The union representing former employees of Republic Windows and Doors says it plans to file unfair labor practice charges against Rich Gillman, Republic's owner.
The union has scheduled a press conference tomorrow to announce the move.
"The company didn't fulfill its obligation to discuss their plans with us before they shut down," says Armando Robles, the president of Local 1110 of the United Electrical Workers union. "We're filing these charges to ensure that the owners live up to all of their legal obligations and justice is done."
The union says it will seek a hearing before the National Labor Relations Board.
"Now that people have won justice in getting the money they were owed, now we want justice in terms of Rich Gillman being held accountable for his actions in closing the plant," says Leah Fried, union organizer.

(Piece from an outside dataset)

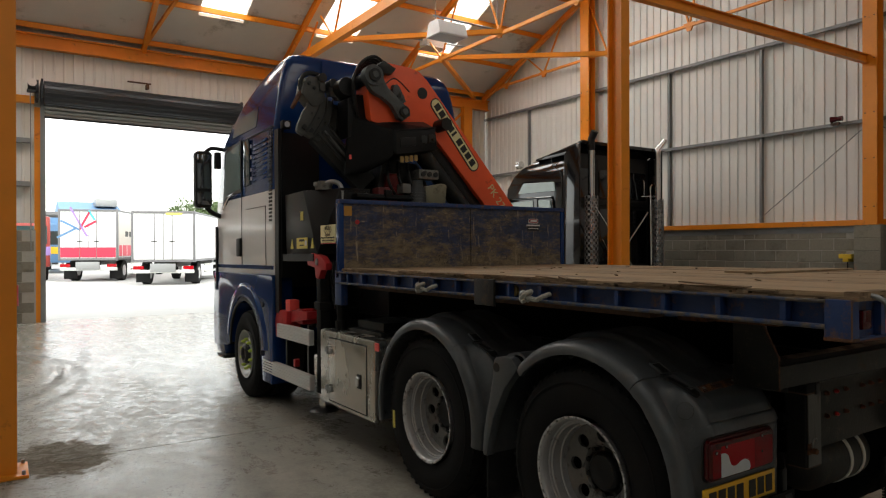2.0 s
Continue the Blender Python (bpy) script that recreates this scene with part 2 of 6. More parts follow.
M_RESERVOIR = material("yellowed_plastic", (0.2, 0.185, 0.12), 0.4, var=0.25, scale=8, dirt=(0.08, 0.07, 0.045), dirt_amount=0.3, dirt_scale=10)
M_PLATE = material("yellow_number_plate", (0.72, 0.42, 0.012), 0.35, var=0.06, scale=8, coat=0.3)
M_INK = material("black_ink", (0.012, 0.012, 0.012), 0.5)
M_YELLOW = material("yellow_label", (0.72, 0.6, 0.14), 0.5, var=0.08, scale=20)
M_CREAM = material("cream_label", (0.72, 0.66, 0.36), 0.5, var=0.08, scale=12)
M_PAPER = material("white_label", (0.72, 0.7, 0.66), 0.5, var=0.05, scale=20)
M_CHEVRED = material("fluorescent_red_board", (0.85, 0.1, 0.085), 0.4, var=0.1, scale=10)
M_CHEVYEL = material("chevron_ochre_board", (0.4, 0.2, 0.025), 0.4, var=0.15, scale=10)
M_NUT = material("lime_wheel_nut_cap", (0.5, 0.62, 0.1), 0.45, var=0.1)
M_GLASSDARK = material("dark_cab_glass", (0.03, 0.05, 0.05), 0.06, var=0.1, coat=0.3)
# pale base colour paints the daylight showing in these opaque panes
M_GLASSPALE = material("pale_reflecting_glass", (0.2, 0.27, 0.26), 0.08, var=0.25, scale=2.5, coat=0.3)
M_MIRROR = material("mirror_glass", (0.16, 0.175, 0.19), 0.03, 1.0)
M_BLACKGLOSS = material("gloss_black_paint", (0.004, 0.004, 0.005), 0.08, var=0.2, coat=0.2)
M_BANNER = material("black_vinyl_banner", (0.02, 0.02, 0.022), 0.55, var=0.25, scale=2.5, bump=0.12, bump_scale=6)
M_BANNERRED = material("banner_red", (0.32, 0.018, 0.028), 0.55, var=0.1)
M_BANNERYEL = material("banner_yellow", (0.7, 0.36, 0.03), 0.55, var=0.1)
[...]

Republic officials were not available for comment.
Workers staged a sit-in at Republic Windows and Doors in December after the company shut the plant with little notice.
Republic blamed the closure on Bank of America, saying the bank refused to extend a desperately needed line of credit.
After a six-day protest that attracted support from local and national political leaders, Bank of America provided the company money for employee severance and vacation pay. About 300 workers each received about $6,000.
Still, workers say Republic Windows violated the federal Workers Adjustment and Retraining Notification Act, which requires companies to either give 60 days notice of a plant closing or pay workers 60 days wages from the announcement of the closing.
Union leaders say charges will include shutting down operations without negotiating, not bargaining regarding the impact of the shutdown and improperly setting up a new operation.
In December, the Daily News reported that at the same time Republic was shutting down, owner Rich Gillman had purchased a plant operated by Echo Windows in Red Oak, Iowa.
Labor experts say the union's claims fall under the National Labor Relations Act.
Emily Rosenberg, director of the Labor Education Center at DePaul University, says the law doesn't require a company to negotiate with the union about the primary decision to shut down, but they do have to negotiate about the impact of the decision on the workers, including wages, hours and any retraining or compensation they may offer.
Rosenberg says the facts about Gillman's possible reopening of a non-unionized plant in Iowa show that he may not have been negotiating in good faith, as the workers allege.
"You know they had plenty of time to make the decision, and they said nothing was going on," says Rosenberg. "Where are they getting the money for the plant in Iowa? Were they getting out just to get away from the union?"